The Poor Sportsmen of the Year for 2006

It was another banner year for sports in 2006. Barry Bonds passed Babe Ruth on the all time home run list, only to be booed mercilessly for doing so. Barbaro seemed poised to be the first horse to win the Triple Crown in 18 years, but then broke his leg in the opening seconds of the Preakness Stakes and barely avoided an on-the-spot execution.

The Winter Olympics made their quadrennial appearance, but were overshadowed by Bode Miller’s drug scandal. Terrell Owens tried to kill himself—uh, allegedly—and then capped off his year by spitting in an opponent’s face. And, to really get people in that Christmas spirit, George Karl called Isaiah Thomas a “jerk” and an “asshole” after their two teams brawled in mid-December at Madison Square Garden.

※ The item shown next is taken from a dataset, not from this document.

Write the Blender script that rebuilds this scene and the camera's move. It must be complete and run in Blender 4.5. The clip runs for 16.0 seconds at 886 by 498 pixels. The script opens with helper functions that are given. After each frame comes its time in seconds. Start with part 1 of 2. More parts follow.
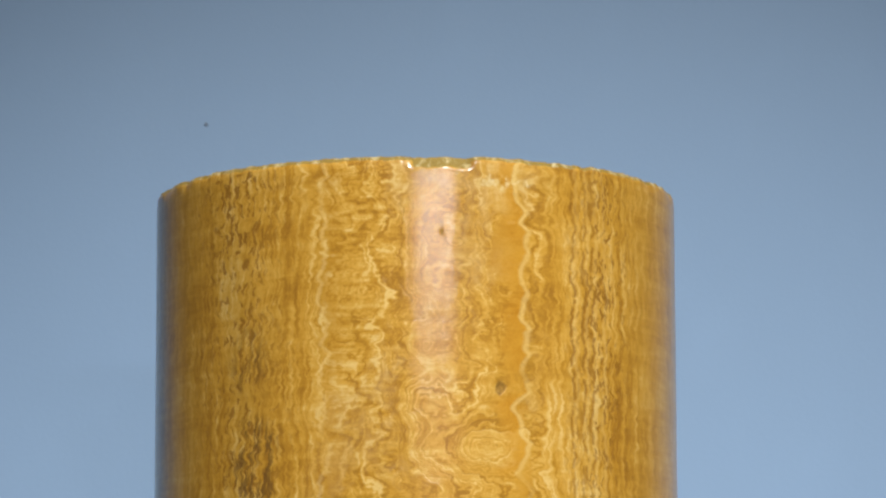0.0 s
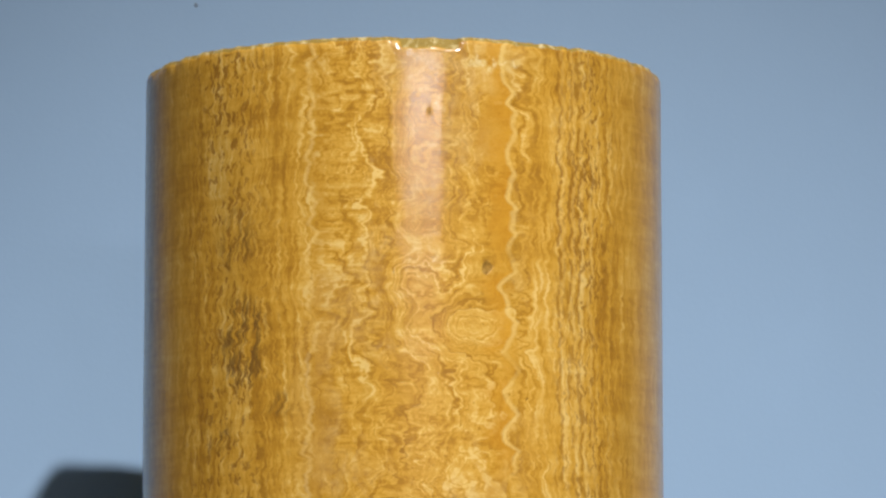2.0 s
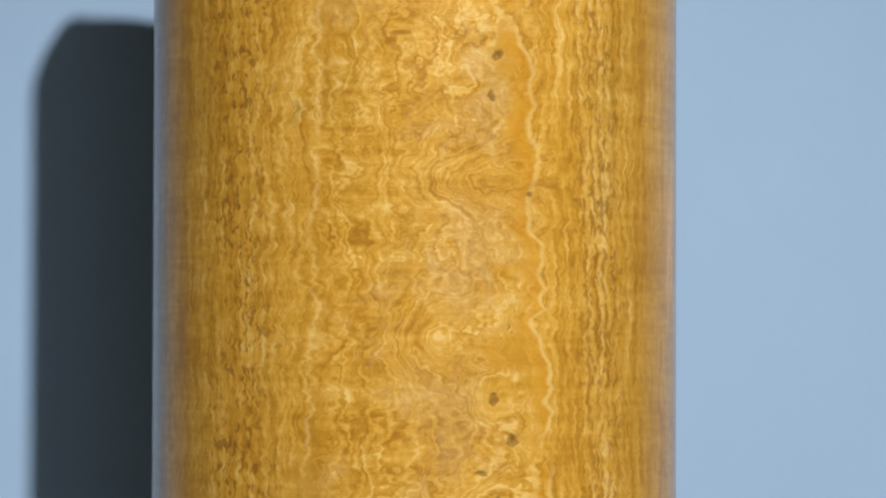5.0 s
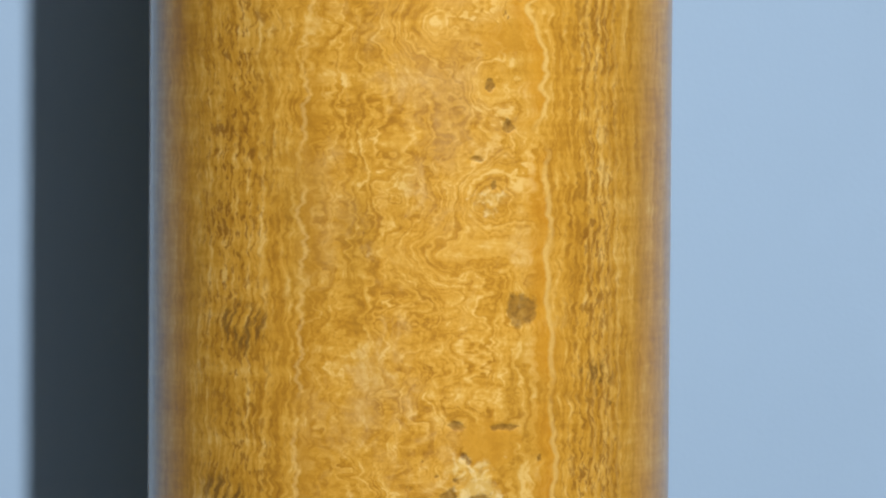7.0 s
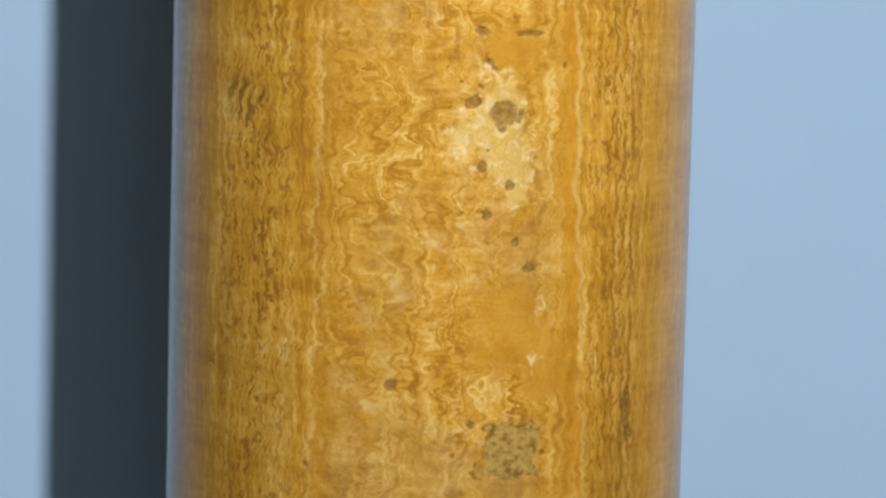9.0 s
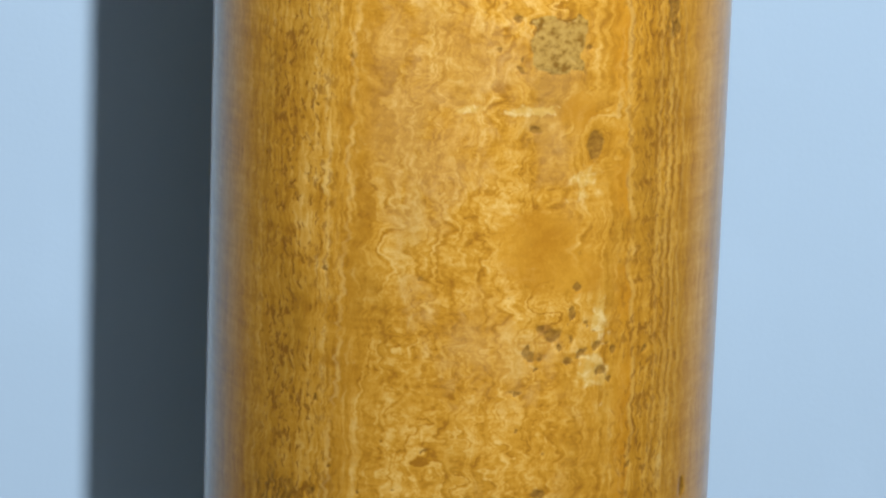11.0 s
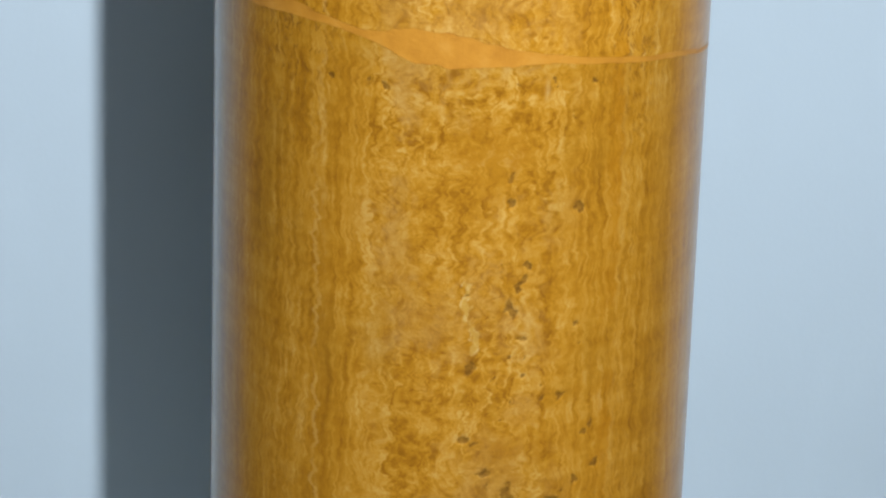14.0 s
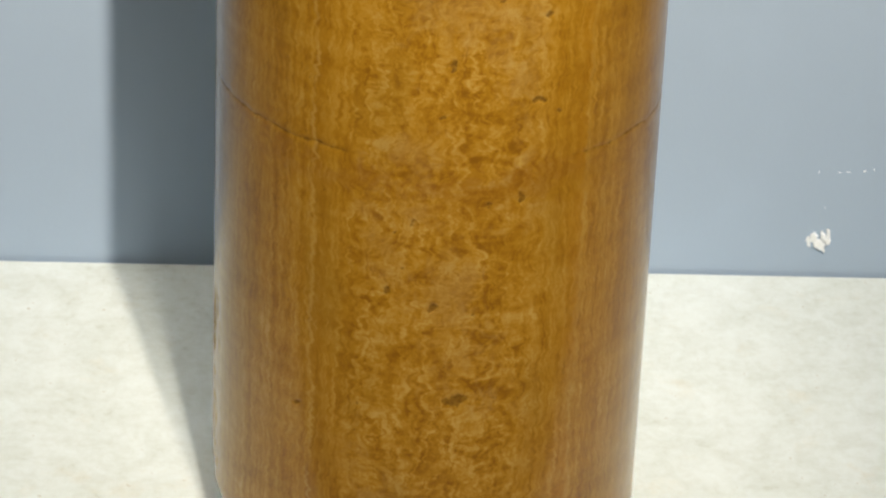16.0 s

Great. And these were just the tip of the iceberg. Here, we honor the cream of the crop—those athletes and other sports-related figures who did their best in 2006 to embarrass themselves, to bring shame upon their families, to let their teams down, and to stain the honor and dignity of their respective sports.

10. Joe Cullen

We start our list with what is, at least to our knowledge, a new crime in the annals of sports misbehavior: driving while nude. On the night of August 24th, Detroit Lions Defensive Line Coach Joe Cullen pulled his SUV up to Wendy’s and picked up his burger, fries and Coke totally naked.

“The suspect did nothing obscene, other than being naked at the drive-thru,” said the Wendy’s employee who called the cops on him. Toss in the fact that a week later Cullen was arrested for drunk driving—clothed, unfortunately—and we’ve got a budding star on our hands.

9. OJ Simpson

It’s good to see OJ back on track, isn’t it? After keeping mostly quiet for the past few years, The Juice returned to the scene this past November and hit a new low by agreeing to a $3 million joint book  and TV special about the murders of Ron and Nicole, entitled “If I Did It, Here’s How It Happened.”

Unfortunately, FOX and Regan Books caved to public pressure and cancelled the deal—meaning now we’ll never know how OJ would have done it, although we can probably safely assume it involved knifing two people to death.